Herausforderungen

Eine komplett vermüllte Wohnung hat bei einem 43-jährigen Patienten mit paranoider Schizophrenie ein so großes Schamgefühl ausgelöst, dass er den aufsuchenden Therapeuten und Pflegekräften nicht immer die Tür öffnet. Kurze Kontakte bis 15 Minuten sind mit dem Mann möglich, den Aufenthalt in einer Klinik verweigert er. Von dieser und anderen Herausforderungen für Patienten und Mitarbeiter/innen bei Akutbehandlungen im häuslichen Umfeld berichtete Dr. Anja Stempfle, Leiterin der Tagesklinik Ravensburg-Weissenau bei der Fachtagung in Zwiefalten am 6. Oktober. „Manche Patienten halten es nicht aus, wenn das Zuhause zum Behandlungsraum wird. Auch damit müssen wir umgehen können“, betonte sie. Im Mittelpunkt der Veranstaltung des Zentrums für Psychiatrie Südwürttemberg in Zwiefalten (ZfP) und der Klinik für Psychiatrie, Psychotherapie und Psychosomatik Reutlingen  (PP.rt) stand die Rolle aller Beteiligten bei aufsuchender Hilfe. Rund 100 Teilnehmer kamen zu der Tagung, darunter psychiatrische Fachkräfte und Angehörige psychisch erkrankter Menschen. Leitmotiv der Tagung war: Der helfende Gast – Rollenfindung in der aufsuchenden Psychiatrie.

Multiprofessionelles Team

„Ist es aufgeräumt oder chaotisch? Man bekommt innerhalb weniger Tage Einblicke in das häusliche Umfeld Betroffener, die man in der Klinik so nicht bekommen würde“, machte Stempfle deutlich. Auch das sei ein Vorteil der Behandlung im häuslichen Umfeld. Marion Krieg, Bereichsleiterin der Sozialpsychiatrischen Hilfen Reutlingen, schilderte am Fall einer jungen Frau, wie diese nach akuten Krisen mit aufsuchender Hilfe eines multiprofessionellen Teams Schritt für Schritt wieder am Alltag teilnehmen konnte. Durch die Unterstützung konnten auch die Kinder in der Familie bleiben. „Die Mitarbeiter waren in dieser Zeit wie ein Fels in der Brandung“, zitierte Krieg die junge Frau, die von Depressionen betroffen ist und inzwischen wieder halbtags arbeiten kann.

Angehörige einbeziehen

Ein Vater eines 41-jährigen Sohnes, der daheim bei seiner Familie wohnt, appellierte an die anwesenden Fachleute, auch die Angehörigen anzuhören und zu beraten. „Wir finden ja kaum eine Rolle. Als Angehörige stehen wir einsam im Wald. Ich habe die Hoffnung, dass wir mit dem Ausbau der aufsuchenden Hilfe künftig mehr einbezogen werden.“ Könne man dafür eine Strategie entwickeln, sei allen geholfen. „Das Leiden der Betroffen ist ja genau so groß wie das der Angehörigen“, betonte er. Er sehe auch Probleme, wenn der Therapeut in die Wohnung komme, denn dabei sei ja auch die Privatsphäre betroffen.

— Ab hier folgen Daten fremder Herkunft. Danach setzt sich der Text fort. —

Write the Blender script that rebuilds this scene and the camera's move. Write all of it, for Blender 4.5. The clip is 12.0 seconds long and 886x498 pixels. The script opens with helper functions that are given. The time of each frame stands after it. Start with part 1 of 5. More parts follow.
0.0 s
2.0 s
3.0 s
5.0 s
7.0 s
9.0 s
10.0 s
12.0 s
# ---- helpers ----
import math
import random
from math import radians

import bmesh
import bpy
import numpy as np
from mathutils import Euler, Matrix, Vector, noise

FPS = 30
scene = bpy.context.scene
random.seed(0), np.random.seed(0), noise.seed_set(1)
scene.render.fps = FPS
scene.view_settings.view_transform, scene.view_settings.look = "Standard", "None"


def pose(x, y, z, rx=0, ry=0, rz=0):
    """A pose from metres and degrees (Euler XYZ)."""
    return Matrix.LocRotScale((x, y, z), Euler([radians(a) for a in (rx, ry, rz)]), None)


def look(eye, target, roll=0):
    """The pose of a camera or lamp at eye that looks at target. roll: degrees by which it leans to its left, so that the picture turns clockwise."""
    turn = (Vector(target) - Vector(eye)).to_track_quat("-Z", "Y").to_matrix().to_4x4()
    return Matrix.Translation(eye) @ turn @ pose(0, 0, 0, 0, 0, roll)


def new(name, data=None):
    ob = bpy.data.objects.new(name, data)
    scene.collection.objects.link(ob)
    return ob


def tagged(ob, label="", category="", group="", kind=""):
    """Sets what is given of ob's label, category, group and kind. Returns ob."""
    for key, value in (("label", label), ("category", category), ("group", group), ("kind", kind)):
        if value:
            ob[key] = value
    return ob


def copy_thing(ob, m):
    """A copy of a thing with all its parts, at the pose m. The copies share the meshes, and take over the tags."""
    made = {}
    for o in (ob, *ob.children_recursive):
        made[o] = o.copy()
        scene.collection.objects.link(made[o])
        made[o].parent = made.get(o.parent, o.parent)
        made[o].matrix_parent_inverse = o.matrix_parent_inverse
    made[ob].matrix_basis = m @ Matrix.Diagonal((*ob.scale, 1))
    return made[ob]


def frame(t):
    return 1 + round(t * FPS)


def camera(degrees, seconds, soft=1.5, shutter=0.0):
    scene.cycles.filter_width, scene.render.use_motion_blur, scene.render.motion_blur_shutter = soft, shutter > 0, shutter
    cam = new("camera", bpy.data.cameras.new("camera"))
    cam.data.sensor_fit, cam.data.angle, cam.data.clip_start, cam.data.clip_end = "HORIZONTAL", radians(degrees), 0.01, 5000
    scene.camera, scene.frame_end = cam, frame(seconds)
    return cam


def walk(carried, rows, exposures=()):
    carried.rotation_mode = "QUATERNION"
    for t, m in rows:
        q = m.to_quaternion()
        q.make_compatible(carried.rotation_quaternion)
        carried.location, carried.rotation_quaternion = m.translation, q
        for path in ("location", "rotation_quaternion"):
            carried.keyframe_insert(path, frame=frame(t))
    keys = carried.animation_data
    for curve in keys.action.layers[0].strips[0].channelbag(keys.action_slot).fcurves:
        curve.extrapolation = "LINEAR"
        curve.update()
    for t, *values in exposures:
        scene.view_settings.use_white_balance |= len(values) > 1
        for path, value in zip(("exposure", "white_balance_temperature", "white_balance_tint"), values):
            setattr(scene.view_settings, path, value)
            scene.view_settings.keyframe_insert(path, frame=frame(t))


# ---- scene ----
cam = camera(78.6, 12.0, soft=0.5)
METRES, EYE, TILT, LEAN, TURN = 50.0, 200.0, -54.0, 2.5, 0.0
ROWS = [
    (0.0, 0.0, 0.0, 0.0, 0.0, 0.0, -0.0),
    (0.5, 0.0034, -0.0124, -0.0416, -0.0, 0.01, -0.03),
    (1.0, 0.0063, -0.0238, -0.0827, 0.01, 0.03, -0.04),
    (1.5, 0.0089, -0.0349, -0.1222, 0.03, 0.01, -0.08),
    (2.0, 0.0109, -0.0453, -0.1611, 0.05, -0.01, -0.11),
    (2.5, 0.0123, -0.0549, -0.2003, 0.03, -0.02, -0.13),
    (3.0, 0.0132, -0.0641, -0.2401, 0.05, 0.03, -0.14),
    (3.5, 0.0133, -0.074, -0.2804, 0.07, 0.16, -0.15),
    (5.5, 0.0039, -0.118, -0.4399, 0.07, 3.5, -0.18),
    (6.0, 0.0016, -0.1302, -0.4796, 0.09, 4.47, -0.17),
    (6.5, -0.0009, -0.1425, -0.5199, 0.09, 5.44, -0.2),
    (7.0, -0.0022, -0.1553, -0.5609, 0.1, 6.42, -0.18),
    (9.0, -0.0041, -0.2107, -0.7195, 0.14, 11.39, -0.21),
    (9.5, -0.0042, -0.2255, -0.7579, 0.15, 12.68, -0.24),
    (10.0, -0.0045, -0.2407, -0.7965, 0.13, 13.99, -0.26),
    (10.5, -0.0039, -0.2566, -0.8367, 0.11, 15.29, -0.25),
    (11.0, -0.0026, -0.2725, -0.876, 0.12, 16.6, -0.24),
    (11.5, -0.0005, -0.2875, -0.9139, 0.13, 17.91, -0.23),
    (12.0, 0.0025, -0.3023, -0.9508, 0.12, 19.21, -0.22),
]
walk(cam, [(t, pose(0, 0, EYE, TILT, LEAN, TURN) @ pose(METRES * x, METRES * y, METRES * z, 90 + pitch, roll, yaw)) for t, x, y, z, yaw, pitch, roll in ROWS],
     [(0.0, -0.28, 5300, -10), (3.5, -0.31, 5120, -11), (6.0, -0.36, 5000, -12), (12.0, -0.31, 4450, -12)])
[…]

Die Rolle des Klienten als Gastgeber

Andrea Krainhöfer, Leiterin der Sozialpsychiatrischen Hilfen Reutlingen-Zollernalb, wies darauf hin, dass es wichtig sei, die Rollen aller Beteiligten zu klären. Sowohl auf Seite der aufsuchenden Helfer als auch auf Seite der Klienten: „Wenn man längere Zeit zu jemandem nach Hause kommt, muss man einen Umgang finden. Dazu gehört auch, die sozialen Beziehungen des Patienten zu ergründen.“ Auf diese Weise könne man miteinander in einen guten Kontakt kommen.

„Wir betreten die Räume der Betroffenen als Gast“, machte Dr. Günter Meyer aus Berlin deutlich. „Die Pflegekraft muss sich der Hausordnung des Gastgebers stellen“, so der Vorstand der Bundesinitiative Ambulante Psychiatrische Pflege. Der Begriff „Gast“ habe in diesem Zusammenhang durchaus eine Berechtigung. Er eigne sich auch, um sich von der stationären Pflege abzugrenzen.

Über die guten Erfahrungen mit der Behandlung akut psychisch Kranker zu Hause am Beispiel Krefeld, berichtete Dr. Andreas Horn, Direktor der dortigen Psychiatrisch-Psychotherapeutischen Kliniken. „Wir haben festgestellt, dass die Zufriedenheit der Patienten und Angehörigen deutlich höher ist als bei einem stationären Aufenthalt.“ Auch aus fachpflegerischer Sicht höre er immer wieder, es sei schön, so viel Hilfe geben zu können.